- **Exercise**
Write out the material again exactly, please, and omit the pictures.

- **Data to process**
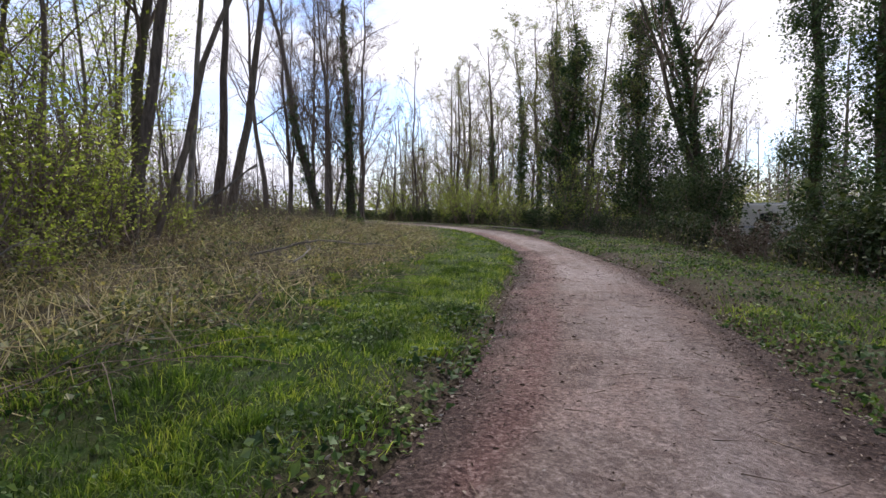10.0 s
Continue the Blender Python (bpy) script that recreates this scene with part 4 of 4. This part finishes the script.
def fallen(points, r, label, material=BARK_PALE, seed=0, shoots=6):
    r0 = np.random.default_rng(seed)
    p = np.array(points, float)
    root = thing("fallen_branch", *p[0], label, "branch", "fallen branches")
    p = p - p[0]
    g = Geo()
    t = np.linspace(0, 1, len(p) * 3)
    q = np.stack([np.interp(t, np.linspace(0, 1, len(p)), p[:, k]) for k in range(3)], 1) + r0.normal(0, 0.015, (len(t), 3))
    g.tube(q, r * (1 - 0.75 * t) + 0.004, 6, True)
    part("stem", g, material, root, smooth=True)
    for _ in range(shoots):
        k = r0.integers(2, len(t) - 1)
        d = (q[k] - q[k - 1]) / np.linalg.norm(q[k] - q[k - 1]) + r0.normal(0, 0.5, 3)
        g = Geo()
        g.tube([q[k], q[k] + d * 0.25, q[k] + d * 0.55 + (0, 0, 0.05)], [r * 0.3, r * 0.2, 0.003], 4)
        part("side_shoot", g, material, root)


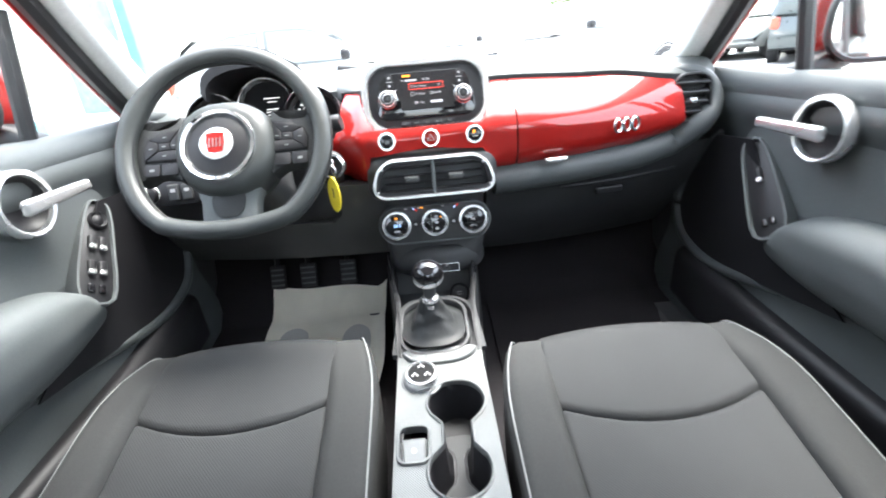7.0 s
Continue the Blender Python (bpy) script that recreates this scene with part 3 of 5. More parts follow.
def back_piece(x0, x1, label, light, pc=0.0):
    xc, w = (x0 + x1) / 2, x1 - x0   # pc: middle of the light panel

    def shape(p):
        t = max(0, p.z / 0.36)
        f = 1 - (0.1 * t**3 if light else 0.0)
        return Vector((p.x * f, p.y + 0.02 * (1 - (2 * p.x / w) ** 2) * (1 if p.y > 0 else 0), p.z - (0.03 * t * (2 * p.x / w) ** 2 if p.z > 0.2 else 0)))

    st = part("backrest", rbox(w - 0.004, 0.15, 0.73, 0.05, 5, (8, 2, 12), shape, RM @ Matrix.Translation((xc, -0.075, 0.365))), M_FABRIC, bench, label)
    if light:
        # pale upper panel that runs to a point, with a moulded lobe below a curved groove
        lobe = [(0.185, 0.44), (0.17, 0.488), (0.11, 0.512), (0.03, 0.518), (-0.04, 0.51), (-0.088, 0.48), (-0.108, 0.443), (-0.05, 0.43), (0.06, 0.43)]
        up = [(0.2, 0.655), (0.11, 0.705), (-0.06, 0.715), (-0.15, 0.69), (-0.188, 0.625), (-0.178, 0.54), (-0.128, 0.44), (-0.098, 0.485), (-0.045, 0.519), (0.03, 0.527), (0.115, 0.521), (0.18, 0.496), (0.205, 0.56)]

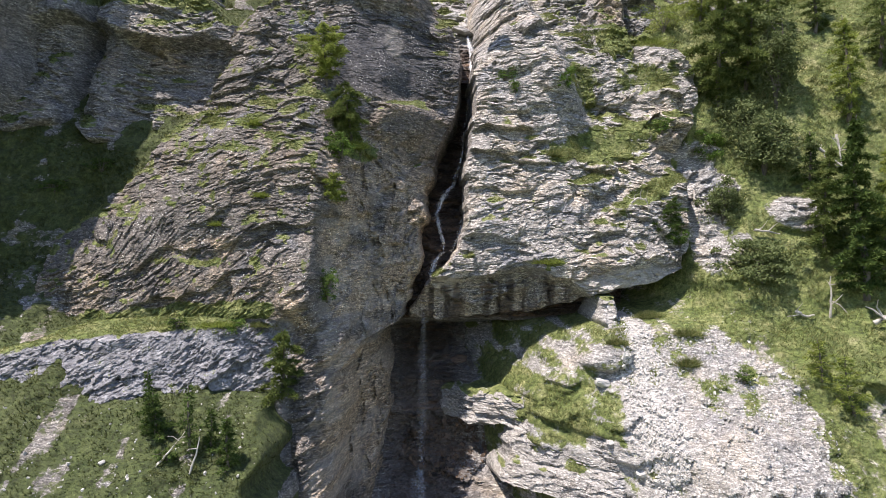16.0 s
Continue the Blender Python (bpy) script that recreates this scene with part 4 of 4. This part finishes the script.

- **Response**
10.0 s
Continue the Blender Python (bpy) script that recreates this scene with part 4 of 4. This part finishes the script.
def fallen(points, r, label, material=BARK_PALE, seed=0, shoots=6):
    r0 = np.random.default_rng(seed)
    p = np.array(points, float)
    root = thing("fallen_branch", *p[0], label, "branch", "fallen branches")
    p = p - p[0]
    g = Geo()
    t = np.linspace(0, 1, len(p) * 3)
    q = np.stack([np.interp(t, np.linspace(0, 1, len(p)), p[:, k]) for k in range(3)], 1) + r0.normal(0, 0.015, (len(t), 3))
    g.tube(q, r * (1 - 0.75 * t) + 0.004, 6, True)
    part("stem", g, material, root, smooth=True)
    for _ in range(shoots):
        k = r0.integers(2, len(t) - 1)
        d = (q[k] - q[k - 1]) / np.linalg.norm(q[k] - q[k - 1]) + r0.normal(0, 0.5, 3)
        g = Geo()
        g.tube([q[k], q[k] + d * 0.25, q[k] + d * 0.55 + (0, 0, 0.05)], [r * 0.3, r * 0.2, 0.003], 4)
        part("side_shoot", g, material, root)


7.0 s
Continue the Blender Python (bpy) script that recreates this scene with part 3 of 5. More parts follow.
def back_piece(x0, x1, label, light, pc=0.0):
    xc, w = (x0 + x1) / 2, x1 - x0   # pc: middle of the light panel

    def shape(p):
        t = max(0, p.z / 0.36)
        f = 1 - (0.1 * t**3 if light else 0.0)
        return Vector((p.x * f, p.y + 0.02 * (1 - (2 * p.x / w) ** 2) * (1 if p.y > 0 else 0), p.z - (0.03 * t * (2 * p.x / w) ** 2 if p.z > 0.2 else 0)))

    st = part("backrest", rbox(w - 0.004, 0.15, 0.73, 0.05, 5, (8, 2, 12), shape, RM @ Matrix.Translation((xc, -0.075, 0.365))), M_FABRIC, bench, label)
    if light:
        # pale upper panel that runs to a point, with a moulded lobe below a curved groove
        lobe = [(0.185, 0.44), (0.17, 0.488), (0.11, 0.512), (0.03, 0.518), (-0.04, 0.51), (-0.088, 0.48), (-0.108, 0.443), (-0.05, 0.43), (0.06, 0.43)]
        up = [(0.2, 0.655), (0.11, 0.705), (-0.06, 0.715), (-0.15, 0.69), (-0.188, 0.625), (-0.178, 0.54), (-0.128, 0.44), (-0.098, 0.485), (-0.045, 0.519), (0.03, 0.527), (0.115, 0.521), (0.18, 0.496), (0.205, 0.56)]

16.0 s
Continue the Blender Python (bpy) script that recreates this scene with part 4 of 4. This part finishes the script.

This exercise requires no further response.